Par Robert Stacy McCain, depuis les États-Unis.
Publié en collaboration avec l’Institut des libertés.

Une première victoire par KO ou pas ? La réponse à cette question, vous la trouvez facilement dans l’observation du réseau médiatique le plus pro-Obama. « Personnellement, je ne sais pas qui a gagné ce débat », déclare la présentatrice de MSNBC Rachel Maddow, le débat à peine terminé. Elle était évidemment la seule à ne pas savoir ! Lorsque Maddow débriefe avec son collègue Ed Schultz, ce dernier gémit que le président Obama « a créé un problème pour lui-même ce soir en parlant de la sécurité sociale. Il est d’accord avec Mitt Romney… Je pensais qu’il était hors cadre ». Personne ne salue la performance du président et certainement pas Chris Matthews. « Je ne sais pas ce qu’il faisait là-bas », se plaint Matthews. « Il avait la tête baissée. Il subissait le débat plutôt que de le combattre. » Si jamais il y avait une nuit où les conservateurs avaient le loisir de regarder la chaine de télévision MSNBC, c’était hier soir où un buffet à volonté de Schadenfreude a eu lieu. Successivement l’une après l’autre des personnalités du réseau pro-Obama ont tenté de venir à bout de ce qui restera peut-être le débat présidentiel le plus inéquitable depuis JFK contre Richard Nixon en 1960.

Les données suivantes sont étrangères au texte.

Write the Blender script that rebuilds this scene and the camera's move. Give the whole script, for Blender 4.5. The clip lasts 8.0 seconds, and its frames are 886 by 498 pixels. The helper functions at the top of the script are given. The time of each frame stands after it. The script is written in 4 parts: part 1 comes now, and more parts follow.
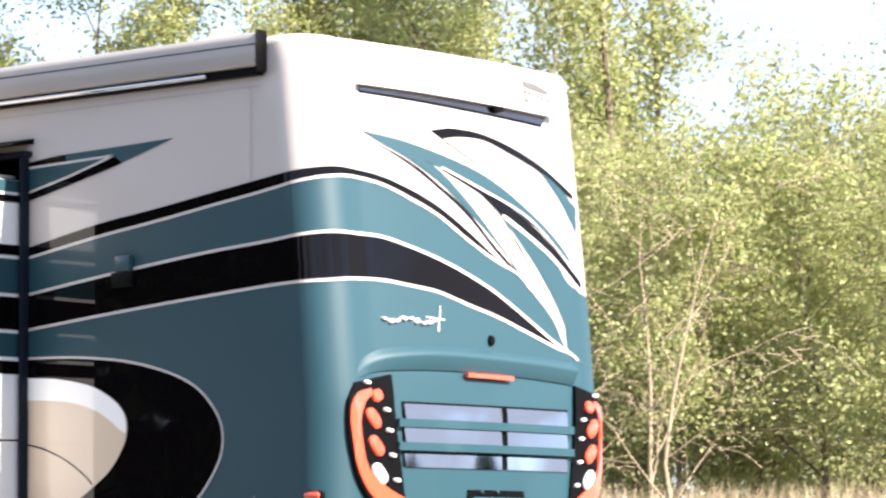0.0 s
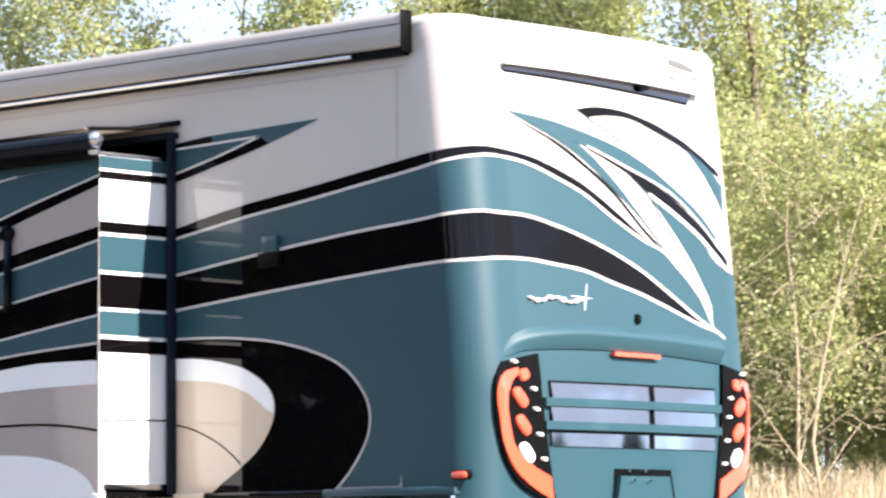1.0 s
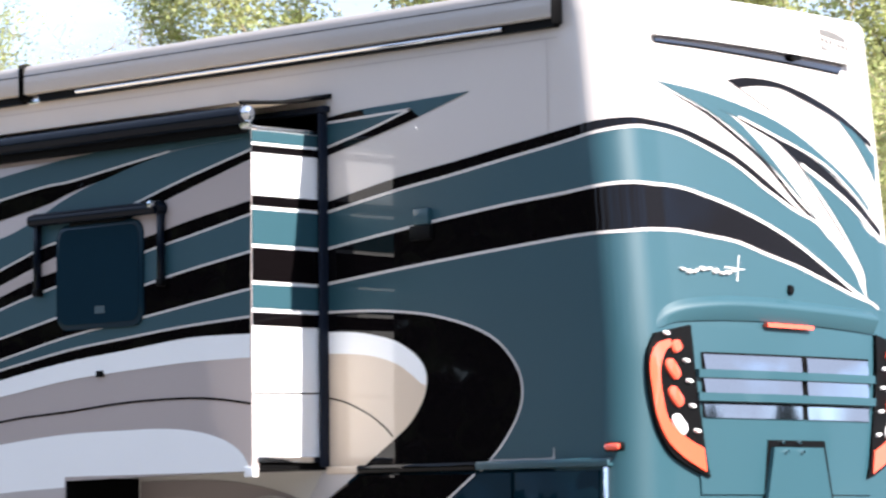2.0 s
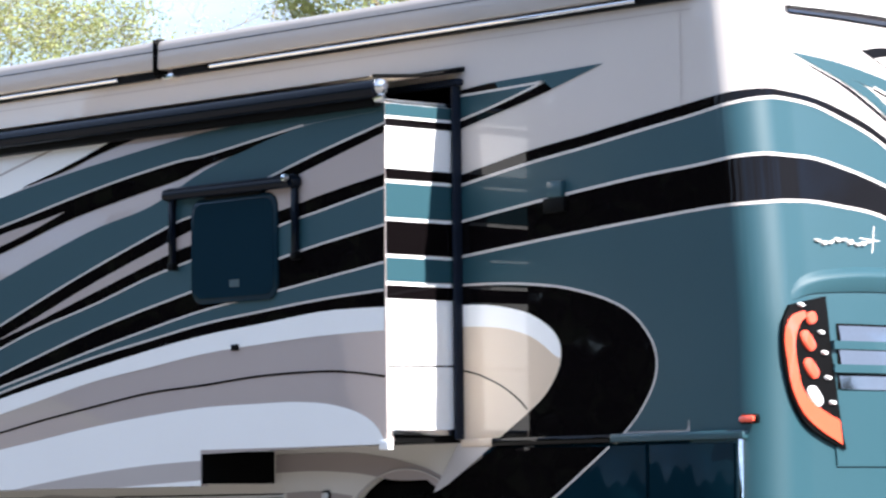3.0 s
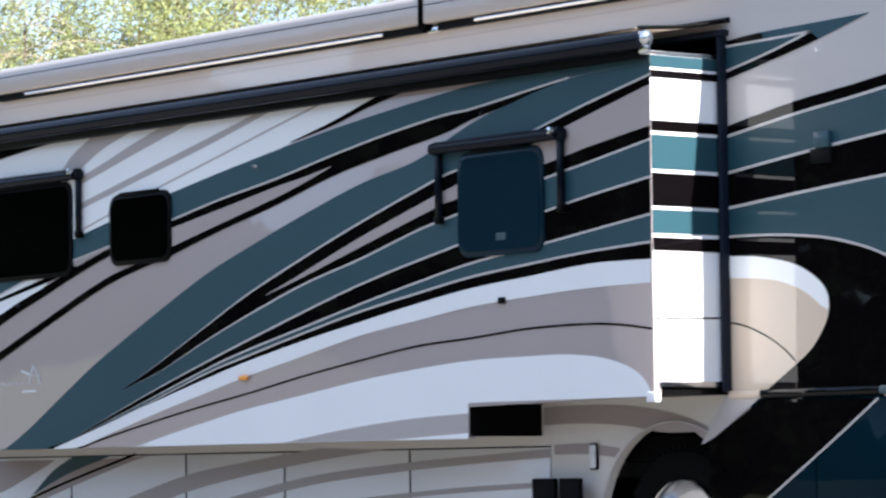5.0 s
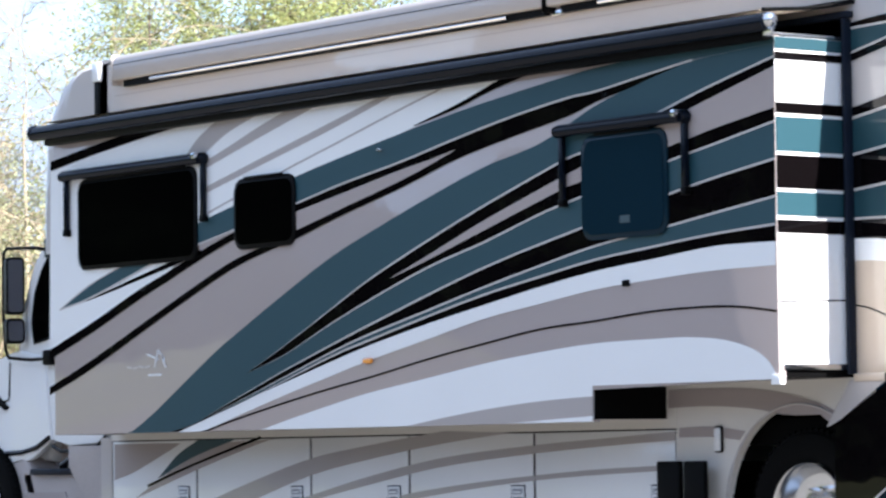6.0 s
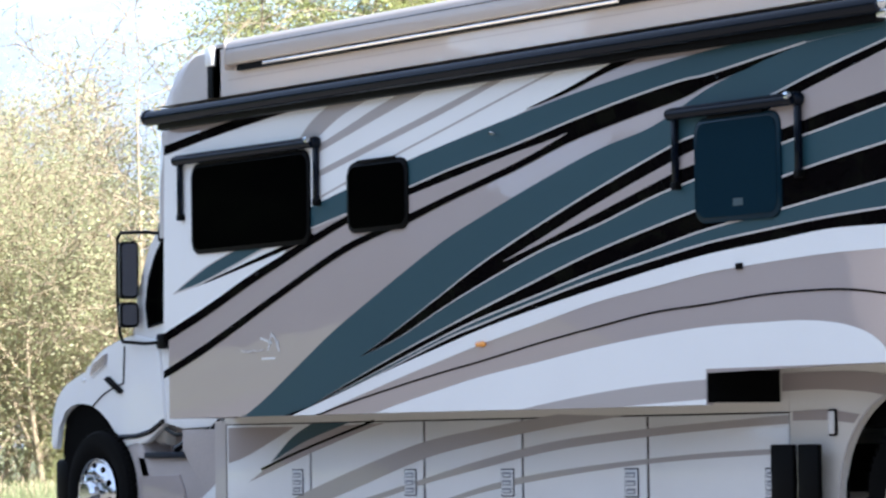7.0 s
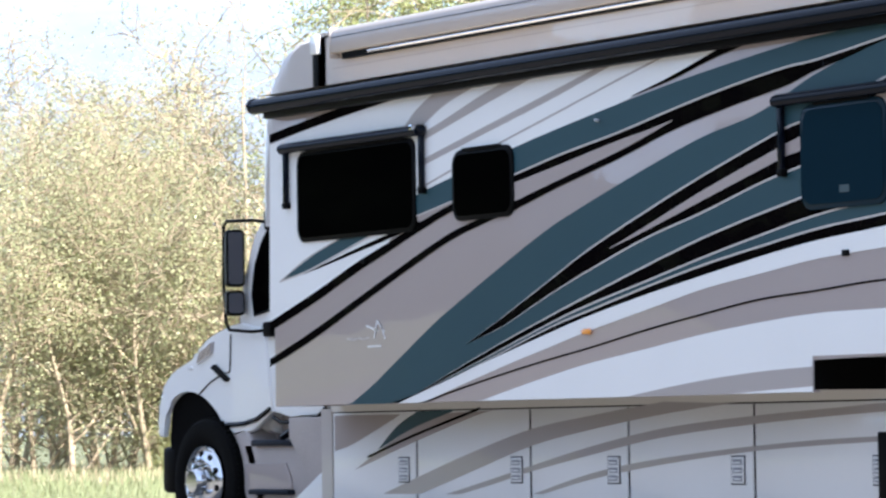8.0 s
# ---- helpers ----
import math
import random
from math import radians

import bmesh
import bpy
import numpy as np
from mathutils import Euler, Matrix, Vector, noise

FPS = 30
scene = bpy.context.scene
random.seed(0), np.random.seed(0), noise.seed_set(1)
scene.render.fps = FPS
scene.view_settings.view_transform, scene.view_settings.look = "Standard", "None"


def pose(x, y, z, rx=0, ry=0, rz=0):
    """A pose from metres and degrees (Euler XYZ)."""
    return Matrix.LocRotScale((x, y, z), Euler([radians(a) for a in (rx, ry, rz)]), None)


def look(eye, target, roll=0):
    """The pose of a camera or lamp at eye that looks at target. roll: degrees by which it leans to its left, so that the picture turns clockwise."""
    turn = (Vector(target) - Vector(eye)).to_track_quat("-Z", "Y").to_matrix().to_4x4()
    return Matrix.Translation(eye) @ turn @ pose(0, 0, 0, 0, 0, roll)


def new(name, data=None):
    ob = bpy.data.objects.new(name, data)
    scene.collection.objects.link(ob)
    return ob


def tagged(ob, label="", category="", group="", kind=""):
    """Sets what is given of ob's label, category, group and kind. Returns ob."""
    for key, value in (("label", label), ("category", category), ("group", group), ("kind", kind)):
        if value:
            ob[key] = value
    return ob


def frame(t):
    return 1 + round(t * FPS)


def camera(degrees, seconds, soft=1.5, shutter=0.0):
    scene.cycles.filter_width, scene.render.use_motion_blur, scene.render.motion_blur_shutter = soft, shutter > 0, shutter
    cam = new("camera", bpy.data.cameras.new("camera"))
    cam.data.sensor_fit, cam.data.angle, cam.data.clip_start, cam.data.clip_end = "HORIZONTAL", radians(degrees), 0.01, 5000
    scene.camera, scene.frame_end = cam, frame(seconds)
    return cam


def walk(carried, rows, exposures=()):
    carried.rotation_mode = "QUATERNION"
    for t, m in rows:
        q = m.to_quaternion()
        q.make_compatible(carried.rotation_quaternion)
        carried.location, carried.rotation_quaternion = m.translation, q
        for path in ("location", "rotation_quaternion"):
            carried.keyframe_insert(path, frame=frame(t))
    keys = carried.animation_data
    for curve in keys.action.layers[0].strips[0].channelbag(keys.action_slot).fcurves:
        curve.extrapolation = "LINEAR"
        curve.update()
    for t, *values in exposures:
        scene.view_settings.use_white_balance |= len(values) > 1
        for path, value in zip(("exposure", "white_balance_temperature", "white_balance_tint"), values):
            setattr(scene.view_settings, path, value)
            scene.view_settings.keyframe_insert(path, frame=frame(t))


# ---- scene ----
# ================= camera =================
cam = camera(13.92, 8.0, soft=2.4, shutter=0.4)
EYE = (12.96, -14.57, 0.9)


def aim(yaw, pitch, roll):
    """A pose at the tripod: heading, upward tilt and lean in degrees."""
    return Matrix.Translation(EYE) @ pose(0, 0, 0, 90 + pitch, 0, yaw) @ pose(0, 0, 0, 0, 0, roll)


walk(cam, [
    (0.0, aim(39.975, 5.359, -0.353)),
    (0.5, aim(41.119, 5.221, -0.442)),
    (1.0, aim(42.291, 5.047, -0.449)),
    (1.5, aim(43.471, 4.837, -0.524)),
    (2.0, aim(44.696, 4.629, -0.564)),
    (3.5, aim(47.829, 4.016, -0.706)),
    (4.0, aim(48.901, 3.821, -0.800)),
    (4.5, aim(49.993, 3.661, -0.770)),
    (6.0, aim(53.000, 3.278, -0.770)),
    (6.5, aim(53.933, 3.166, -0.800)),
    (7.0, aim(54.786, 3.040, -0.790)),
    (7.5, aim(55.645, 2.949, -0.810)),
    (8.0, aim(56.457, 2.868, -0.860)),
], exposures=[(0.0, 1.93, 6350, 14), (2.0, 1.90, 6050, 13), (3.5, 1.86, 5800, 11), (6.5, 1.99, 5750, 11), (8.0, 2.02, 5850, 12)])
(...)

« En termes de tactiques de débat, Romney était dans l’action la plus grande partie de la soirée », commente Howard Fineman assombri, tandis que Chuck Todd admet que le résultat de ce débat « élève automatiquement Romney comme une alternative crédible » et plus tard ajoute que les membres du camp Obama « savent qu’ils ont perdu ce soir. » Tout le monde le sait.

Les « flashs », les sondages après le débat par CBS et CNN ont tous deux montré que les téléspectateurs ont sifflé une victoire pour Romney et une défaite pour Obama. John Hinderaker sur le blog conservateur Powerline déclare : « Ce n’était pas un match, c’était un coup de grâce. Mitt Romney avait la maîtrise dès le début. C’était le mâle alpha, alors que Barack Obama était faible, hésitant, bégayant, souvent s’excusant. » Une opinion similaire est partagée par l’un des fans les plus ardents d’Obama dans la blogosphère, Andrew Sullivan, qui considère que le débat est « un désastre pour le président ». Sullivan se moque du président « efféminé, des conférences conférencières », et conclut ; « Obama avait l’air fatigué, avait l’air même de s’ennuyer ; il regardait vers le bas, il n’avait pas de déclarations nettes de passion ou un argument, il n’était pas là, il était purement défensif. Peut-être était-ce la stratégie. Mais c’était une mauvaise stratégie. Au mauvais moment. »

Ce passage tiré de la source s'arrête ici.